Но арест – это только начало. Поскольку польская фамилия – еще не основание для того, чтобы дать человеку срок, приказ № 00485 предписывал региональным органам НКВД “одновременно с развертыванием операции по арестам вести следственную работу. Основной упор следствия сосредоточить на полном разоблачении организаторов и руководителей диверсионных групп с целью исчерпывающего выявления диверсионной сети”[464].
На практике, как и во многих других последующих “операциях” такого рода, это означало, что арестованные сами должны были под давлением предоставить “улики” против себя. Система была проста. Арестованного поляка спрашивали о его связях в “диверсионной сети”. Получив ответ, что он ни в какой “сети” не участвовал, его избивали или подвергали иным пыткам до тех пор, пока он не “вспоминал” то, что от него требовалось. Ежов, лично заинтересованный в успехе “операции”, присутствовал при некоторых пытках. Если заключенный подавал официальную жалобу на такое обращение, Ежов приказывал подчиненным не обращать на нее внимания и “продолжать в том же духе”. От признавшегося требовали назвать “сообщников”, после чего начинался новый цикл. Так “диверсионная сеть” росла и росла.

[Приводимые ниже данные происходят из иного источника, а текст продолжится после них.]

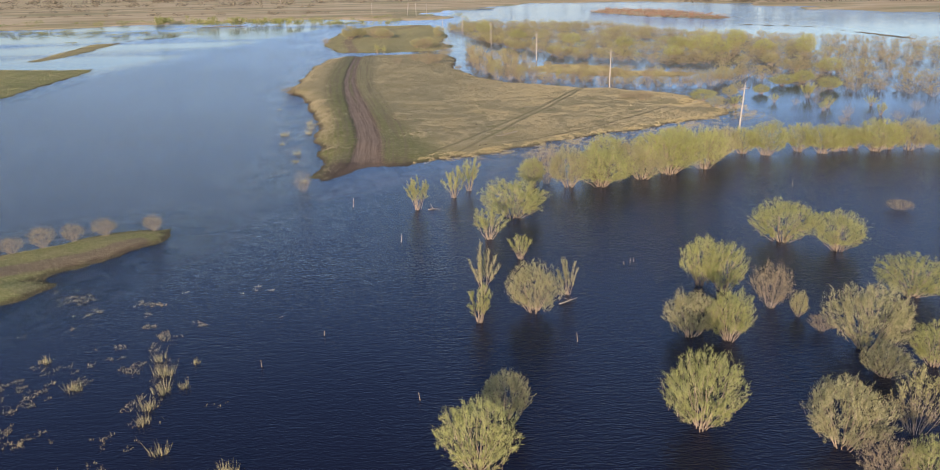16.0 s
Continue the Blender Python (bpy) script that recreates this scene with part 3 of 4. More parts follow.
willow_kind("d", 4, "dense rounded willow in pale leaf", M_LEAF, M_BARK, stems=24, twigs=4, dome=760, per_twig=16, leaf=0.18, bare=0.24, open_=1.0, low=0.36, slim=0.055, rise=0.6)
willow_kind("v", 3, "sparse upright willow with leafy tips", M_LEAF, M_BARK, stems=14, twigs=20, per_twig=18, leaf=0.17, slim=0.08, bare=0.40, open_=0.85, thick=0.045)
willow_kind("t", 2, "tall thin leaning willow", M_LEAF_DULL, M_BARK, stems=9, twigs=26, per_twig=18, leaf=0.14, slim=0.12, bare=0.38, open_=0.95, thick=0.05, lean=0.25)
willow_kind("p", 3, "brown twiggy shrub hardly in leaf", M_BUD, M_BARK_MARSH, stems=30, twigs=6, dome=520, per_twig=9, leaf=0.10, bare=0.22, open_=0.95, low=0.4, thick=0.015, rise=0.6)
willow_kind("g", 3, "grey-green willow with dull leaves", M_LEAF_DULL, M_BARK, stems=18, twigs=3, dome=820, per_twig=17, leaf=0.16, bare=0.25, open_=0.98, low=0.4, slim=0.06, rise=0.75)
willow_kind("m", 5, "marsh willow with brown stems and thin olive leaf", M_SCRUB, M_BARK_MARSH, stems=20, twigs=14, per_twig=9, leaf=0.12, slim=0.15, bare=0.36, open_=1.05, low=0.35, foot_=0.4, thick=0.020, sides=3, dome=210)
willow_kind("b", 4, "bare brown marsh willow of thin upright stems", M_BUD, M_BARK_MARSH, stems=26, twigs=12, per_twig=5, leaf=0.10, slim=0.14, bare=0.25, open_=1.0, low=0.35, foot_=0.5, thick=0.017, sides=3, dome=90)
_turns = random.Random(5)


def plant(rows, group, where="in flood water"):
    """Willows from rows of x, y, height, width, kind."""
    for x, y, high, wide, key in rows:
        stem_mesh, leaf_mesh, label = WILLOWS[key][_turns.randrange(len(WILLOWS[key]))]
        bush = new("willow_shrub")
        tagged(bush, label + " " + where, "shrub", group)
        z = max(float(ground_height(np.array([x]), np.array([y]))[0]), 0.0) if where.endswith("grass") else 0.0
        m = Matrix.LocRotScale((x, y, z - 0.02), Euler((0, 0, _turns.uniform(0, 6.28))), (wide / 4 * 1.04, wide / 4 * 1.04, high / 4 * 0.96))
        bush.matrix_world = m
        for name, me in (("trunk", stem_mesh), ("crown", leaf_mesh)):
            ob = new(name, me)
            ob.parent = bush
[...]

За два года в ходе так называемой “польской операции” было арестовано более 140 000 человек, что, по некоторым оценкам, составляет почти 10 процентов от общего числа репрессированных во время Большого террора. При этом пытки и принуждение к самооговору использовались настолько широко, что в 1939 году, когда власти ненадолго смягчили свою политику репрессий, НКВД провел расследование допущенных в отношении поляков “ошибок”. Один подпавший под расследование сотрудник НКВД показал на допросе, что избивать подследственных можно было без ограничений – никаких особых разрешений на это не требовалось. Тем, кто выражал разного рода сомнения, было прямо сказано, что “приказ согласован со Сталиным и Политбюро ЦК ВКП(б) и что нужно поляков громить вовсю”[465].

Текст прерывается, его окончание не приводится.